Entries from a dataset
=-=-=

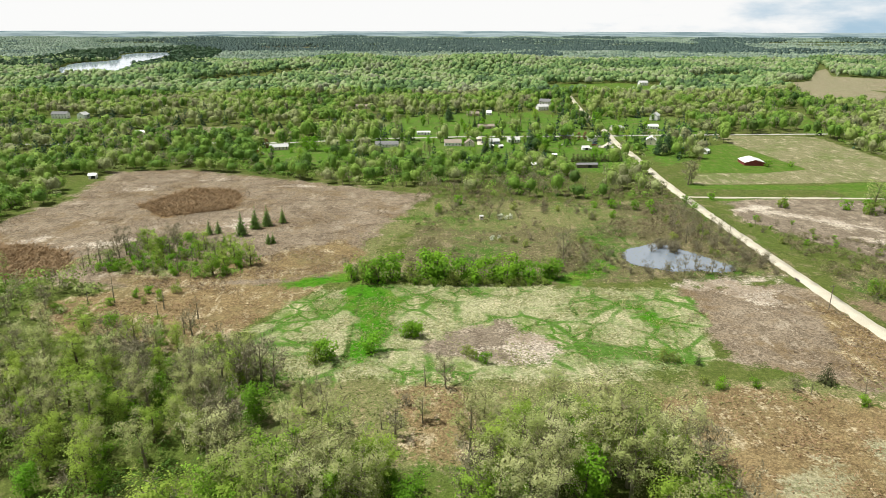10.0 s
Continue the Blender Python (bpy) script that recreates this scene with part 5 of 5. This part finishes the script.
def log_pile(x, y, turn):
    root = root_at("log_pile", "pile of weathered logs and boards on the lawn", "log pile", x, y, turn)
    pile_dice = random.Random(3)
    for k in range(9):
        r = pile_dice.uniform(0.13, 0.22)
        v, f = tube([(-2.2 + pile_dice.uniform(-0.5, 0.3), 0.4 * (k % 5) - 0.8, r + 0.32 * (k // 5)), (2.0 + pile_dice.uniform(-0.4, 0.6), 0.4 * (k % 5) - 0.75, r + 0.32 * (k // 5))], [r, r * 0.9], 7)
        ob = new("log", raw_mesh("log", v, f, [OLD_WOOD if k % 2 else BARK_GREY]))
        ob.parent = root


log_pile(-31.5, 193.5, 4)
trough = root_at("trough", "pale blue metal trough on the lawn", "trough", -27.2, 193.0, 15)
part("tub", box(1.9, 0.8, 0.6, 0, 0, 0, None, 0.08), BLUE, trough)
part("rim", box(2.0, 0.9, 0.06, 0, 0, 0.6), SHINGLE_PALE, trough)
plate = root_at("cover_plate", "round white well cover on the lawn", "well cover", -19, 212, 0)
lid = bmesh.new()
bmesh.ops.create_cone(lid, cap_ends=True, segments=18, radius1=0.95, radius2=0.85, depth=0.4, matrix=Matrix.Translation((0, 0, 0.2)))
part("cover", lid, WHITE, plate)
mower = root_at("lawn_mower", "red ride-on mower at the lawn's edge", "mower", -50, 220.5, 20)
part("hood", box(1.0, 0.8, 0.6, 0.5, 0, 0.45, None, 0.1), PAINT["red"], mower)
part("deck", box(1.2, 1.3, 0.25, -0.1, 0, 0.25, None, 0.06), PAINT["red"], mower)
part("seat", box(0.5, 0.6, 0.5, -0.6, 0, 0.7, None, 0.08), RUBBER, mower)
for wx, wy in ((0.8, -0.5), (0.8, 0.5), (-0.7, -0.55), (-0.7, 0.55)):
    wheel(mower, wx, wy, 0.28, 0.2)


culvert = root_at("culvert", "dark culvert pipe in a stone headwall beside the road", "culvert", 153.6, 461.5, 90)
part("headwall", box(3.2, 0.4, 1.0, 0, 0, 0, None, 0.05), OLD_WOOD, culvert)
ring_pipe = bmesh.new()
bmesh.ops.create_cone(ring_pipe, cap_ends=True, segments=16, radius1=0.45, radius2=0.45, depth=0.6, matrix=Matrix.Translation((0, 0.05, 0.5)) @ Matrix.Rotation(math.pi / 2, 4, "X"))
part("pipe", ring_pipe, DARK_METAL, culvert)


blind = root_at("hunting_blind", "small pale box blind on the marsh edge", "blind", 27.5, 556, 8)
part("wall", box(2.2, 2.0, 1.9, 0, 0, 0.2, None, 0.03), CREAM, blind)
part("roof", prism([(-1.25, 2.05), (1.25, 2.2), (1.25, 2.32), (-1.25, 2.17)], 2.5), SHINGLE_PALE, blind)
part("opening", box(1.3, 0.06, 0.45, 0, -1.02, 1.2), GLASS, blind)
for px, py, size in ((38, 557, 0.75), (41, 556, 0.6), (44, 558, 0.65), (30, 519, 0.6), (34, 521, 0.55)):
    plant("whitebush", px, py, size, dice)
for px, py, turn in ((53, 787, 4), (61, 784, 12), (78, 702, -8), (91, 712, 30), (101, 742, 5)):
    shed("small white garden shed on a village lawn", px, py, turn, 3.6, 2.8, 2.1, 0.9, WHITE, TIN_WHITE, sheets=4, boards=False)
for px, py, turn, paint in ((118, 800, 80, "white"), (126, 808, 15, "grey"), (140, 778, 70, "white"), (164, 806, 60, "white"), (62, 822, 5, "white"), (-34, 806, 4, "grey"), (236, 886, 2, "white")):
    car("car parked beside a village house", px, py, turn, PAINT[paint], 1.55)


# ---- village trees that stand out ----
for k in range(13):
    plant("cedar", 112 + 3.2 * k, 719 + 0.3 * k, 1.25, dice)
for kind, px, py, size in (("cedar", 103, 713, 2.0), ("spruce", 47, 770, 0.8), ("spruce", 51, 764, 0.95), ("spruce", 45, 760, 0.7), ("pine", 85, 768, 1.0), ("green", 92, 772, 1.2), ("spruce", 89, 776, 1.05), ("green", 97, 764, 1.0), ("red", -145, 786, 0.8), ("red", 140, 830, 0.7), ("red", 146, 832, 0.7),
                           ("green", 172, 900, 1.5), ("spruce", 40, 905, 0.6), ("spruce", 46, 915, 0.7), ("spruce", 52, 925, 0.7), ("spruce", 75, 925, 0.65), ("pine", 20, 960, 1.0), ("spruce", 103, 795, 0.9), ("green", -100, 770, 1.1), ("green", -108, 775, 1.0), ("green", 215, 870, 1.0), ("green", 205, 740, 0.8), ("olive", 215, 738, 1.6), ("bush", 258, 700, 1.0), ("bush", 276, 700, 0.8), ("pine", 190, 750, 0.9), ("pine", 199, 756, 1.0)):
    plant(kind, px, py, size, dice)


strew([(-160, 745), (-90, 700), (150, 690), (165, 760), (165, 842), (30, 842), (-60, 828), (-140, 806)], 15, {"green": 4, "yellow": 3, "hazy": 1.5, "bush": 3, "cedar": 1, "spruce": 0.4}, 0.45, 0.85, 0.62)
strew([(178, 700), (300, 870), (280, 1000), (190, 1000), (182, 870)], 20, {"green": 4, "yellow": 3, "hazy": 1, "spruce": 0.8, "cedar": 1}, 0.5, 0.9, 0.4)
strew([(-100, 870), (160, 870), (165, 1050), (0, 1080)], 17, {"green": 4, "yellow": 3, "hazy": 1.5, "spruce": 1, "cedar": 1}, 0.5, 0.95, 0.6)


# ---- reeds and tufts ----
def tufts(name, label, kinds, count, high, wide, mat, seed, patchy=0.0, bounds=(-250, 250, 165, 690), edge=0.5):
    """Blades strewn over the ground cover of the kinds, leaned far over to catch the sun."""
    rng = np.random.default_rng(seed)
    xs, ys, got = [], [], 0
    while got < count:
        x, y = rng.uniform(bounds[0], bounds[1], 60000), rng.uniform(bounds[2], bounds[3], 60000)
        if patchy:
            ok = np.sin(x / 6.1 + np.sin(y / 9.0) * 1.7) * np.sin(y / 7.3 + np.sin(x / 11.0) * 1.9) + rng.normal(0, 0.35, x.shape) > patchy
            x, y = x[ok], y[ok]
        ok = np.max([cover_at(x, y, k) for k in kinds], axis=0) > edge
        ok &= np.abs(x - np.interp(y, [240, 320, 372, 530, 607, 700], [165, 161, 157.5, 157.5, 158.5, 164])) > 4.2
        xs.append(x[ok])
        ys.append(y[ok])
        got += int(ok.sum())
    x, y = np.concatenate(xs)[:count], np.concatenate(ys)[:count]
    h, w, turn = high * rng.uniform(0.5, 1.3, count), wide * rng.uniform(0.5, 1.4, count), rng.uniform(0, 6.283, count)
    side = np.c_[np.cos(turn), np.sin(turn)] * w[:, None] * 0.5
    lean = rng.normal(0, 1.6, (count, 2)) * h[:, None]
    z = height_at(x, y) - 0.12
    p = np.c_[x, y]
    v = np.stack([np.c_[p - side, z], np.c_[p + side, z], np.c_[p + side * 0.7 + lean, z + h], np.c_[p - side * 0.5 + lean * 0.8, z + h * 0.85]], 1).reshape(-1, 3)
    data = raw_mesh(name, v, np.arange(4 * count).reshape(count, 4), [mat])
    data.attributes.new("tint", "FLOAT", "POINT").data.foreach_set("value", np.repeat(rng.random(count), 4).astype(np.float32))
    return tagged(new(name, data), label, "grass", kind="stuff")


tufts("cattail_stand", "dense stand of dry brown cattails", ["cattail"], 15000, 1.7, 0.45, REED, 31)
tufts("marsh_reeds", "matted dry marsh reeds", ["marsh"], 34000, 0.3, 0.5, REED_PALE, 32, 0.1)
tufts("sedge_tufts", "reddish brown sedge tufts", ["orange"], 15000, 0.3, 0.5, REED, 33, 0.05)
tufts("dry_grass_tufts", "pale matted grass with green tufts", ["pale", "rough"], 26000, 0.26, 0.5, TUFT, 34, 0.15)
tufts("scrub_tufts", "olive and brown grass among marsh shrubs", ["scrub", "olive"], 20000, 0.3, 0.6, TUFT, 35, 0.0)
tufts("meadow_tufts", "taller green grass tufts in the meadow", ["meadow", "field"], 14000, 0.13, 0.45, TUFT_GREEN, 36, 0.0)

=-=-=

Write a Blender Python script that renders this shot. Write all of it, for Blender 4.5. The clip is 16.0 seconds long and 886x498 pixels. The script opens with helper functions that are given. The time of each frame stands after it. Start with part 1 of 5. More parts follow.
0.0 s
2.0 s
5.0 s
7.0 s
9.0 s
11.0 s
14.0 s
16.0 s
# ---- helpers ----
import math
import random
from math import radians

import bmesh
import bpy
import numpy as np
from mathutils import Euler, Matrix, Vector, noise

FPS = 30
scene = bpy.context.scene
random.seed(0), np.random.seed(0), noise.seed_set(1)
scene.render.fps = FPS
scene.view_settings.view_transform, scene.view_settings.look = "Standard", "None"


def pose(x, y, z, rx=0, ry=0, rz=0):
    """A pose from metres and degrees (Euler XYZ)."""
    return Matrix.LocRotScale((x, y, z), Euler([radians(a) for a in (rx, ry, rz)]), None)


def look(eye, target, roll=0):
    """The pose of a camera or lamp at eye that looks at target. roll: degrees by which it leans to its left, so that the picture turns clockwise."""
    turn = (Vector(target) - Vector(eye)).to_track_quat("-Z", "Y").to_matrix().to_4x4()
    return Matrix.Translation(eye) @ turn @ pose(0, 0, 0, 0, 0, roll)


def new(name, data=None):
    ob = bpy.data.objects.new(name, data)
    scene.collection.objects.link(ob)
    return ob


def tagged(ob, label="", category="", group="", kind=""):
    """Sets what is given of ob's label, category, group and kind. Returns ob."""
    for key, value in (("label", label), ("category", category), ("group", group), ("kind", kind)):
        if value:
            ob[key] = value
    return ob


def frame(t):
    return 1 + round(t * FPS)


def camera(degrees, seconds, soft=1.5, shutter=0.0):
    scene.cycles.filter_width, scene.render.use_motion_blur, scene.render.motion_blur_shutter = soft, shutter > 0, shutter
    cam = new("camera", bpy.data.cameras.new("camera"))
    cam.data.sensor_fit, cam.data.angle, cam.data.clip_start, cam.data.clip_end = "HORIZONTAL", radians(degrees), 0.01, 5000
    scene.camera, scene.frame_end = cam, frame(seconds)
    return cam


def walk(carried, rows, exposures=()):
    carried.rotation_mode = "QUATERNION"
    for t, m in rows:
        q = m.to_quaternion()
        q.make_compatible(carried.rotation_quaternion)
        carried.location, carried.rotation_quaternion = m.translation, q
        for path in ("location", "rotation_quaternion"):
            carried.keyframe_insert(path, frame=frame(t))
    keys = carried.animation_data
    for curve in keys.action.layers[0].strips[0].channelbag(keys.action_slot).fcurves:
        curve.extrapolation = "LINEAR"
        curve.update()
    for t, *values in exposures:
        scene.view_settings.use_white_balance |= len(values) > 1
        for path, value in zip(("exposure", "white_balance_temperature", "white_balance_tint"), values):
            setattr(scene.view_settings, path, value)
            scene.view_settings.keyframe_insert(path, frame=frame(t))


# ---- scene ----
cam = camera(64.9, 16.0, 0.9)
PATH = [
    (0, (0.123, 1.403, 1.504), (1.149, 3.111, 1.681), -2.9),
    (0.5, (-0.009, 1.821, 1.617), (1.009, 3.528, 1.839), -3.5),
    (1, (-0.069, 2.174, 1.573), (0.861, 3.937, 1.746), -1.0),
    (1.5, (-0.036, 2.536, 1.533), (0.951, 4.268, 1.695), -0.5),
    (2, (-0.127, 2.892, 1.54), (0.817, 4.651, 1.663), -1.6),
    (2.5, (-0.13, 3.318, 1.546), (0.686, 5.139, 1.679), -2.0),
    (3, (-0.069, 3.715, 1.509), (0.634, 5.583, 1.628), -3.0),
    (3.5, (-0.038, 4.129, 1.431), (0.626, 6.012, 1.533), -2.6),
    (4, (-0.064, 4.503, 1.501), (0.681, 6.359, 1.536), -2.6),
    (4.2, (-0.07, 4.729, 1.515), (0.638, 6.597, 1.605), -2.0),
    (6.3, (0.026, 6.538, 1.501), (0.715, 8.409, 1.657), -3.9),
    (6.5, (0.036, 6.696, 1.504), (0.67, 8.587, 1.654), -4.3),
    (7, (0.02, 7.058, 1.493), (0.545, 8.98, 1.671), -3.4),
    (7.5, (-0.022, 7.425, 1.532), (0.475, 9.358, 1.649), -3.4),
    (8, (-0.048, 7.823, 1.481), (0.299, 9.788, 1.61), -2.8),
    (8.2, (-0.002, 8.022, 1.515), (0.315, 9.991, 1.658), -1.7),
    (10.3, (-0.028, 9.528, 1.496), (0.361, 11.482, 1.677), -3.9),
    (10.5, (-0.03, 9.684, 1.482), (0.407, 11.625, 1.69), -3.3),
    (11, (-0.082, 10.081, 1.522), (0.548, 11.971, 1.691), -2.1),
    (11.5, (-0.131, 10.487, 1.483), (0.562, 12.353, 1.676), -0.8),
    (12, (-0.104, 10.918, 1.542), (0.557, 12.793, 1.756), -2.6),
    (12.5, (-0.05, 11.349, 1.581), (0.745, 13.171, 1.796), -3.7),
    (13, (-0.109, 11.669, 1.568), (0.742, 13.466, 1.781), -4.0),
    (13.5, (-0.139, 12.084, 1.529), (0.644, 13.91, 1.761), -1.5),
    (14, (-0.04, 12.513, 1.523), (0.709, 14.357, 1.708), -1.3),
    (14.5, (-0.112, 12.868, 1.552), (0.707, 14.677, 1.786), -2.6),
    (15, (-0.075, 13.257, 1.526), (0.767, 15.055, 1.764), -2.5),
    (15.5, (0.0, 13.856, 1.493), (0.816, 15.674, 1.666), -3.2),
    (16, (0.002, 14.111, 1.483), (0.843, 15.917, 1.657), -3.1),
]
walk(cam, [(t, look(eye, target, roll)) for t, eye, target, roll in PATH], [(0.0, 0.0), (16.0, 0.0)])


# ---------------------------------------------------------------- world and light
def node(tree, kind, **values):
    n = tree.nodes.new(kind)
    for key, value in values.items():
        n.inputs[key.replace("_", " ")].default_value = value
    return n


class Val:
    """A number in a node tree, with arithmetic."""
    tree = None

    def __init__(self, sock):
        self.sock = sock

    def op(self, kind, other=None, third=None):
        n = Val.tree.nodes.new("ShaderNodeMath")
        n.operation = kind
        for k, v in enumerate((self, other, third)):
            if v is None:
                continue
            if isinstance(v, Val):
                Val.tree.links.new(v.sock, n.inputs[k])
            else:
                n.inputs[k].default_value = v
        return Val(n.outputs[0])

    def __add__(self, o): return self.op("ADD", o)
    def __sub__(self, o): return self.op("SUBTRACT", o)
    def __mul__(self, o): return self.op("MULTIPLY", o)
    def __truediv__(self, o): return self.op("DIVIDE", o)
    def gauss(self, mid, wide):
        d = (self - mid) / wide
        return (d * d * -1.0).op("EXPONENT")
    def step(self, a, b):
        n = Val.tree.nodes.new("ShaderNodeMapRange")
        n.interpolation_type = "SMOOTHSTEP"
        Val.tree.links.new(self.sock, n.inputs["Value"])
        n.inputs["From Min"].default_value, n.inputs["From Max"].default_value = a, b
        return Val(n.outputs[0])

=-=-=

DIRECTIVE
Output only the lines from the one containing "scene.camera, scene.frame_end = cam, frame(seconds)" through the one containing "for t, *values", inclusive, exactly as written.

OUTPUT BELOW
    scene.camera, scene.frame_end = cam, frame(seconds)
    return cam


def walk(carried, rows, exposures=()):
    carried.rotation_mode = "QUATERNION"
    for t, m in rows:
        q = m.to_quaternion()
        q.make_compatible(carried.rotation_quaternion)
        carried.location, carried.rotation_quaternion = m.translation, q
        for path in ("location", "rotation_quaternion"):
            carried.keyframe_insert(path, frame=frame(t))
    keys = carried.animation_data
    for curve in keys.action.layers[0].strips[0].channelbag(keys.action_slot).fcurves:
        curve.extrapolation = "LINEAR"
        curve.update()
    for t, *values in exposures:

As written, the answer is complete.